McEntarffer v. Payne

Decision Date17 November 1921
Docket Number21678
Citation185 N.W. 329,107 Neb. 169
PartiesEVA MCENTARFFER, APPELLANT, v. EMMA PAYNE ET AL., APPELLEES
CourtNebraska Supreme Court

APPEAL from the district court for Saline county: EDWARD E. GOOD JUDGE. Affirmed.

AFFIRMED.

Glenn N. Venrick, for appellant.

Charles H. Sloan, Frank W. Sloan, Thomas J. Keenan, J. A. Wild and F B. Donisthorpe, contra.

Heard before LETTON, DEAN and DAY, JJ., CORCORAN and GOSS, District Judges.

OPINION

GOSS, District Judge.

This action in equity was brought by Eva McEntarffer against the personal representatives, heirs and devisees of Benjamin Thompson for the purpose of enforcing his alleged oral agreement to convey land to her. The case was heard by the court, the relief prayed was denied and the action was dismissed.

About 1896, when she was five years old, plaintiff, an orphan, went to live with Benjamin Thompson and Rebecca, his wife, as arranged with plaintiff's mother on her deathbed. She continued to live with them until she was past her majority. She went by their name, was treated as if she were a daughter, and she treated them as if they were her parents. October 6, 1910, when she was about 19 years old she was married to Harry McEntarffer, with whom she has lived ever since. She claims that in February, 1911, she and her husband had an advantageous opportunity to go to South Dakota, but that Benjamin Thompson, being the owner of a farm of about 200 acres near Swanton, made plaintiff a counter proposition that, if she and her husband would go on this farm and assist him in caring for it, he would pay them the sum of $ 25 a month, and, at or before his death, he would give the farm to her; that she and her husband agreed to the proposition, entered upon the performance of the oral agreement, and continued therein up to the death of Benjamin Thompson on November 29, 1917; and that Thompson carried out his part, except that he failed to convey the farm to her or to devise it to her, but, on the contrary, provided by will that all his property should be converted into cash and the proceeds divided among his blood relatives as if he had died intestate. On his deathbed Benjamin Thompson made and delivered to appellant a deed to 80 acres of land, not a part of the farm in litigation here.
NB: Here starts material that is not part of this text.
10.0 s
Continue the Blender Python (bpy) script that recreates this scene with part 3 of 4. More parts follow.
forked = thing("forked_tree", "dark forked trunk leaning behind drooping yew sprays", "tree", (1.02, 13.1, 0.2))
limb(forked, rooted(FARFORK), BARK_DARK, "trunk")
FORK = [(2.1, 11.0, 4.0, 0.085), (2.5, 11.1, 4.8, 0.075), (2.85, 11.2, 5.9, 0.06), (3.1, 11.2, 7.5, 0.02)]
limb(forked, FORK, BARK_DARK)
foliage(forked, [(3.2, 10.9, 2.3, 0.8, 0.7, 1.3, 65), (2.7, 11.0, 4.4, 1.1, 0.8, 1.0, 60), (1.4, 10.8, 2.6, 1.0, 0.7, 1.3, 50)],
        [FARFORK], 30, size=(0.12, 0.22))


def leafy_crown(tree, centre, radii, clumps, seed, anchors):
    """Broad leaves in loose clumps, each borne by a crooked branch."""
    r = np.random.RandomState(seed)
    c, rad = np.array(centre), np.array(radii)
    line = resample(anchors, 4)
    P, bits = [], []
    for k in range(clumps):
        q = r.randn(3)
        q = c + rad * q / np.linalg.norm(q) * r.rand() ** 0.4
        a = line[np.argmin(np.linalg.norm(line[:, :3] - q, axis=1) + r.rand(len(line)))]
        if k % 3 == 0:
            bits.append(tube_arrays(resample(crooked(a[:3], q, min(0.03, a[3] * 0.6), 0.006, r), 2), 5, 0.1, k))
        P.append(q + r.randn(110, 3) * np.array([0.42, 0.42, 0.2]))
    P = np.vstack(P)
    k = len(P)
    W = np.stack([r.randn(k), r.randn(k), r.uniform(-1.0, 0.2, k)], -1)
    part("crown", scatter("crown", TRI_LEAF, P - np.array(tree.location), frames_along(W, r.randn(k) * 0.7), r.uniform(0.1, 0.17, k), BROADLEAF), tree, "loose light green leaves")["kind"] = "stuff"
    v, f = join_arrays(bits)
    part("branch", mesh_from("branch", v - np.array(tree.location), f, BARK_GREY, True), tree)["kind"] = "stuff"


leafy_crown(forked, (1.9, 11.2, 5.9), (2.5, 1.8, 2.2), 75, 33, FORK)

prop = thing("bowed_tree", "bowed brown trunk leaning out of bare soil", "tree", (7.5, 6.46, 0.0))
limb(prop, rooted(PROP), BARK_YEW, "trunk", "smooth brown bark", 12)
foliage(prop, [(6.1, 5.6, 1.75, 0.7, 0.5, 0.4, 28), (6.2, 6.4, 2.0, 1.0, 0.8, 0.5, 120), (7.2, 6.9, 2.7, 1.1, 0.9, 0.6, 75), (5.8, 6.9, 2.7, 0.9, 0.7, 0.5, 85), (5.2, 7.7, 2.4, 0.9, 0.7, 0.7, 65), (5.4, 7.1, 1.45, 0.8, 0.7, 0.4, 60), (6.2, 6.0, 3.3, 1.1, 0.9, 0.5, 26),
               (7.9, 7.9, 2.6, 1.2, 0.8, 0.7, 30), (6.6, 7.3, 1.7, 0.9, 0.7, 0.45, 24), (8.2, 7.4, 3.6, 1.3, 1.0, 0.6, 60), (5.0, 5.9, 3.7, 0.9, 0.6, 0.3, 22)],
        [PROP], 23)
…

Appellant assigns error by the trial court in excluding the offered testimony of her husband and of herself as to conversations held with the deceased bearing upon the contract. This depends upon section 7894, Rev. St. 1913, wherein it is said: "No person having a direct legal interest in the result of a civil action or proceeding, when the adverse party is the representative of a deceased person, shall be permitted to testify to any transaction or conversation had between the deceased person and the witness." Appellant argues that her husband has no direct legal interest. We think the correct solution of this lies in the answer to the question: Will the husband gain or lose by direct legal operation of a judgment in this case? This was under consideration in Holladay v. Rich, 93 Neb. 491, 140 N.W. 794, and, because the husband has an interest in her real estate, under the present statute, which cannot be defeated by any act of the wife, it was held that the husband could not testify.
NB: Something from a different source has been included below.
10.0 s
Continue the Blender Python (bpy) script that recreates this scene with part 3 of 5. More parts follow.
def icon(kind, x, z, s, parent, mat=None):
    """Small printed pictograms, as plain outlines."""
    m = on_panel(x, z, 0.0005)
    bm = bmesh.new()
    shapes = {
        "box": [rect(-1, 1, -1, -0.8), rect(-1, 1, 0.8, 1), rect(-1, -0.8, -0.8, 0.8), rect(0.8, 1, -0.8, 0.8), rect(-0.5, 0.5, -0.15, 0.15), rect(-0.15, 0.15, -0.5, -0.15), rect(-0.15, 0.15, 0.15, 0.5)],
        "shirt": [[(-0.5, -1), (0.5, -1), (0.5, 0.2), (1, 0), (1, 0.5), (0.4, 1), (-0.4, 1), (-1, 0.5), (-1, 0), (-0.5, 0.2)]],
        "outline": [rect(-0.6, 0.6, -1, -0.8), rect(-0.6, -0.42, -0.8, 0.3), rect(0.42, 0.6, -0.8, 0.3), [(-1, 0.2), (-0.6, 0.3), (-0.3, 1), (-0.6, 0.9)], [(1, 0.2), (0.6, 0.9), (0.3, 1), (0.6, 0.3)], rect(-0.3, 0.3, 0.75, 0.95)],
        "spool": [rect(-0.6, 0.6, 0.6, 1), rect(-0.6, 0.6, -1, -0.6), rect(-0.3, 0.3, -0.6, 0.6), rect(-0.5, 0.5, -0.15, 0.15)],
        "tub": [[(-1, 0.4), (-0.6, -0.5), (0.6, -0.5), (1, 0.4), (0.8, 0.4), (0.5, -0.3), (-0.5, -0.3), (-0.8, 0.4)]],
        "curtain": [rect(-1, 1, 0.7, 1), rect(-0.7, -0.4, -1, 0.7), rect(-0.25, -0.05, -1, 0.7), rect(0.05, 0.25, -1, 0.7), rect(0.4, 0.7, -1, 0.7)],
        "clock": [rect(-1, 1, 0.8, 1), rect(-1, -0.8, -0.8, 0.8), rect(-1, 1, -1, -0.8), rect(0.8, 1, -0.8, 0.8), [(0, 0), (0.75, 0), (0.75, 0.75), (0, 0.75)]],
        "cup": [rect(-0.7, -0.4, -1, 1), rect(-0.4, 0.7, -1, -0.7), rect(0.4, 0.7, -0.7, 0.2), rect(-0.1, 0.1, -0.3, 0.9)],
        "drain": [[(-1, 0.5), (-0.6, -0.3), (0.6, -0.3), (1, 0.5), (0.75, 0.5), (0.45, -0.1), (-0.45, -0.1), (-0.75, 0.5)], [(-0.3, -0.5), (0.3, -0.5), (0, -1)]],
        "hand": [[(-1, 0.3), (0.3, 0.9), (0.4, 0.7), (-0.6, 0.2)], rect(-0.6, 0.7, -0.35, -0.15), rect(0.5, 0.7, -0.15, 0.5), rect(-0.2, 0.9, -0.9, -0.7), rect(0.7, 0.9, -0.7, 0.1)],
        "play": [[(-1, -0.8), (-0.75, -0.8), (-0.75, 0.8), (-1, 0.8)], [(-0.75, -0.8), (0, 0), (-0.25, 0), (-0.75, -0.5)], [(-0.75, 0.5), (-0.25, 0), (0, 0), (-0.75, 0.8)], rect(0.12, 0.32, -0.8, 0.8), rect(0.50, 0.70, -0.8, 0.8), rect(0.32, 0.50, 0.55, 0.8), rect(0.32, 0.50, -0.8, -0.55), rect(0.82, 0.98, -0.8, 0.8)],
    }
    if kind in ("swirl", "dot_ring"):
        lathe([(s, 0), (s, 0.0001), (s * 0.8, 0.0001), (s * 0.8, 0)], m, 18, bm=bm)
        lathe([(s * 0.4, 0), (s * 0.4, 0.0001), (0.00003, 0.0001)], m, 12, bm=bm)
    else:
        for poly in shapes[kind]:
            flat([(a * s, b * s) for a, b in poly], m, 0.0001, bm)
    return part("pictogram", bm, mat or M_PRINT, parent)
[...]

Appellant further argues that the defendants were not the representatives of the deceased, and therefore the testimony of McEntarffer on this point was admissible. This is fully answered in the negative by McCoy v. Conrad, 64 Neb. 150, in which this court quotes with approval Judge Sedgwick's opinion as trial judge, overruling a motion for a new trial: "If a party is so placed in a litigation that he is called upon to defend that which he has obtained from a deceased person, and to make the defense which the deceased might have made if living, or to establish a claim which the deceased might have been interested to establish if living, then he may be said, in that litigation, to represent a deceased person."